Few conservatives would find fault with that laundry list of laments, nor his suggestion that the Left in this nation has perverted capitalism into an unrecognizable form, and in this paragraph Davison sums up much of the issue he takes with the Left. It’s an easy target, one which Davison spends much of the first half of his book painstakingly detailing.

Yet Davison also finds fault with the Right, in part the wobbly opposition of the Republican Party. As he writes:

The more that the Republican Party abandons its ostensible principles and concedes moral superiority to its opposition by adopting diluted versions of the latter’s principles, the more will Republicans lose the allegiance of men of principle.

But on the other hand, Davison continues:

Yet the more that Republicans adhere to their advertised free market and limited government doctrines, the more votes they will lose from all too numerous people threatened by principles that hold them responsible for their own well being and who consistently vote to expand parental government.

He also contends that:

Capitalism can never become a viable economic system until it becomes moral, and it cannot become moral until it stops subordinating the good of mankind to profit.

In other words, the Right isn’t completely in the right insofar as economics goes, nor does it have a corner on the moral superiority aspect. It is in this aspect that I respectfully disagree with the author, who had done an outstanding job outlining both the problem and the possible solutions up to that point.

Davison contends that morality, and particularly science, has transcended the need for religion. In that respect Davison reminds me of the objectivism of Ayn Rand, whose philosophy is summed up by noting, “(t)o embrace existence is to reject all notions of the supernatural and the mystical, including God.” As Davison sneers:

Ironically leftists and religious conservatives have at least one desire in common. Both want us all on our knees.

Yet two key objections Davison writes about are creationism vs. evolution and the belief that religious people object to stem cell research – in essence, areas where religion and science interesct and perhaps cannot co-exist. I would concede those positions are held by the extremists in Christian thought, but by and large the mainstream of Christians understand evolution as a theory and have no problem with adult stem cell research. Only embryonic stem cell research, which has been shown to be of little scientific use anyway. runs afoul of most Christian doctrine.

Undaunted, Davison continues:

Contemporary man’s most desperate need is for a rational human based, instead of God based, ethical system for living on this Earth to fill the philosophical void in which we live…

Religion and morality must therefore be divorced. Our survival depends on it.

Yet while Davison has the answers for many of the other questions, he cannot lay a finger on just who or what should take the place of God, or our Creator, or any other higher power mankind feels the need to answer to. The Left has tried to replace the higher power of religion with a state-sponsored church or the state itself, but to no avail. While Davison seems to agree with Marx, who contended religion was “the opiate of the masses,” it’s worth noting that no Marxist state could completely stamp out religion as traditionally expressed, in large part due to the work of religious missionaries.

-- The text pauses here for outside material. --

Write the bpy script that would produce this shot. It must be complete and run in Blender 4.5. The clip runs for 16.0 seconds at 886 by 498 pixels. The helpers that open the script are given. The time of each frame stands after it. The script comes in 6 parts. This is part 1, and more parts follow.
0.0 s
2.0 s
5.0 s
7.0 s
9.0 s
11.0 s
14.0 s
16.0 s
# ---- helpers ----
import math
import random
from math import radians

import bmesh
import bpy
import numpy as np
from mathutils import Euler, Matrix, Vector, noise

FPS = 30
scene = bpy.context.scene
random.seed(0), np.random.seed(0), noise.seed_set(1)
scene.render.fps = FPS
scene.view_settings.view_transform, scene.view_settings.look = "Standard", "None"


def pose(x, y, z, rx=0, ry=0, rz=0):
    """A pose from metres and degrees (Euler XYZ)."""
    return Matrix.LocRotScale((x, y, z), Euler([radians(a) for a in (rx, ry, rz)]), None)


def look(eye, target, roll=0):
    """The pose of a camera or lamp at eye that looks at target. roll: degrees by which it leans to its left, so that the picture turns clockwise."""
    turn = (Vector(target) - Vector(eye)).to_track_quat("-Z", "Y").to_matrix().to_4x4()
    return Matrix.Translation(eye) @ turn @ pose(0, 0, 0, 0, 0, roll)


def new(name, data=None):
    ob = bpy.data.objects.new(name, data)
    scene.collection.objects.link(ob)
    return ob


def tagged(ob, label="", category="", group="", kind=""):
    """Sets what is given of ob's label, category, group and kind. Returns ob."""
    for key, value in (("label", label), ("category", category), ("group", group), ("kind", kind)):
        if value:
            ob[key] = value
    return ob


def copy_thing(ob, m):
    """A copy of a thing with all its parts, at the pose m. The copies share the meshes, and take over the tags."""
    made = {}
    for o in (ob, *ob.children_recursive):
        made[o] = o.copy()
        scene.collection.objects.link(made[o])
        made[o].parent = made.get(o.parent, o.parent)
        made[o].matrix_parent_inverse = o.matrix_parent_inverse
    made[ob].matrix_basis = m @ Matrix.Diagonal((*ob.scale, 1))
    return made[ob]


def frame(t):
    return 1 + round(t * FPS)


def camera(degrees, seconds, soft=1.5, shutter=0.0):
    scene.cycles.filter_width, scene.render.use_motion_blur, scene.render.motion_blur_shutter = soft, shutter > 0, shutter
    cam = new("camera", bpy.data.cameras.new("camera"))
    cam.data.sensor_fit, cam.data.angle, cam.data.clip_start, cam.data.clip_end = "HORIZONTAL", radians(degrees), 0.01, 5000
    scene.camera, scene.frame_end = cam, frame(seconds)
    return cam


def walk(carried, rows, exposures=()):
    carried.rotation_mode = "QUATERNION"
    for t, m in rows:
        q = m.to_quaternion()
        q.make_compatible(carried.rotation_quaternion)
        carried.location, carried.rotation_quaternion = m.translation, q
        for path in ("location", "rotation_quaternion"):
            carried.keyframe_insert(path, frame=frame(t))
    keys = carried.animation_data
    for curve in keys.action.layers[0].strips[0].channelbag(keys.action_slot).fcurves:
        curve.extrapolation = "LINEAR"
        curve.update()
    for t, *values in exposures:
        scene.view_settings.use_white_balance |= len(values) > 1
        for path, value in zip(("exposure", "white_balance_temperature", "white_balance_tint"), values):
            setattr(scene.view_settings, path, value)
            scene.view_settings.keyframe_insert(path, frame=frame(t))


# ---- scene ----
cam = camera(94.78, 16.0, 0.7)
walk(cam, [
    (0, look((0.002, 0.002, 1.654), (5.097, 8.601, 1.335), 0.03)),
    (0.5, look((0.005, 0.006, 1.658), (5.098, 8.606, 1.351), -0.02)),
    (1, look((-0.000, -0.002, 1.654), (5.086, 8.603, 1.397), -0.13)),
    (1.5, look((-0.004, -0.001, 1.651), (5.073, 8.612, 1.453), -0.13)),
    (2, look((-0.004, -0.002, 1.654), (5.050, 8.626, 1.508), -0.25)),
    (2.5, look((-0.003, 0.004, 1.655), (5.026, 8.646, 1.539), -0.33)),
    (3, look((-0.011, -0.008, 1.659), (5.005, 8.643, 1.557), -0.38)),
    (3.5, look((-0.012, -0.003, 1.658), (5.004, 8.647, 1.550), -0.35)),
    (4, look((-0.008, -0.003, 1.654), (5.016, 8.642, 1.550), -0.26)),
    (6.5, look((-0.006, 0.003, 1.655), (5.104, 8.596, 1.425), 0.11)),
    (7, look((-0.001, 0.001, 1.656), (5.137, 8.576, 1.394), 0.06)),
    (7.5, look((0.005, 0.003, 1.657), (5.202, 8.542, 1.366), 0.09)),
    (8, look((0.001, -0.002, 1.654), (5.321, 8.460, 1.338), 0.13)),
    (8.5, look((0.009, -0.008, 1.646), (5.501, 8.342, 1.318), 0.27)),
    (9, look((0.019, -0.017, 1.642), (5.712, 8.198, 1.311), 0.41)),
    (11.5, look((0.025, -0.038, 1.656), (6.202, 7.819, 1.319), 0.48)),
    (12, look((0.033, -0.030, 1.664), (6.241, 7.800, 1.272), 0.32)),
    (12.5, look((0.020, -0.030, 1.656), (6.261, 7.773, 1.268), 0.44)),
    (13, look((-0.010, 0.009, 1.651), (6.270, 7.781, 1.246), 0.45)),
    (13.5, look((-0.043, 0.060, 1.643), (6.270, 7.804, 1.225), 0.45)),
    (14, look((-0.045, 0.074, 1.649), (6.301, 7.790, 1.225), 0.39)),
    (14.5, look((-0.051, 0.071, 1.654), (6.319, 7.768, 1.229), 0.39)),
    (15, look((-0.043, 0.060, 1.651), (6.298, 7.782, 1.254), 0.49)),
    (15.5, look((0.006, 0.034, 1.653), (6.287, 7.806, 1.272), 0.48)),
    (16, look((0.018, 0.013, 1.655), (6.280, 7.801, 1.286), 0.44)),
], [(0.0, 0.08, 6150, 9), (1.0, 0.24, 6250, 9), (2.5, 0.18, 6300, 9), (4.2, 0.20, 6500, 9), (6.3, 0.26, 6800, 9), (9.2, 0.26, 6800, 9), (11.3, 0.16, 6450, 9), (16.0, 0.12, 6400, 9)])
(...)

Therein lies the inherent weakness of Davison’s argument, for if a country acknowledges in its founding documents that “we are endowed by our Creator with certain unalienable rights,” it would take a radical transformation and perhaps an entirely new constitution to determine from whom these rights naturally emanate. Still, Davison wishes:

Suppose we cull from the Democratic Party that faction who holds capitalism guilty for all economic injustice in the United States, regards profit and property as theft, believes that corporations rule the nation even as they have been going bankrupt in greater numbers and fantasizes that a yet more expanded nanny state and widespread nationalizations will assure justice and prosperity.

From the Republican Party cull those who insist that their religion must trump the discoveries of science, believe in angels and devils but reject Darwin, and despite a universe full of evidence to the contrary, manage to convince themselves that the Earth came into being less than ten thousand years ago.

His result would be what he calls the Rational and Responsible American Party, with fourteen points of policy corrections he outlines near the end of the book.

America’s Suicide is a challenging book, not just in the sense of opposition to conventional wisdom but also in turgid and at times stilted prose. There are a lot of areas you may need to read a second time just to make sure you understand the point, and of all the books I have reviewed in this space it took me the longest to read and understand – thus you have a far longer review than most.

Yet the one thing it accomplishes is adding that dose of objectivism to the national conversation. It’s a book that pulls no punches and slaughters sacred cows left and right, but sometimes that’s the necessary tonic to provoke thought.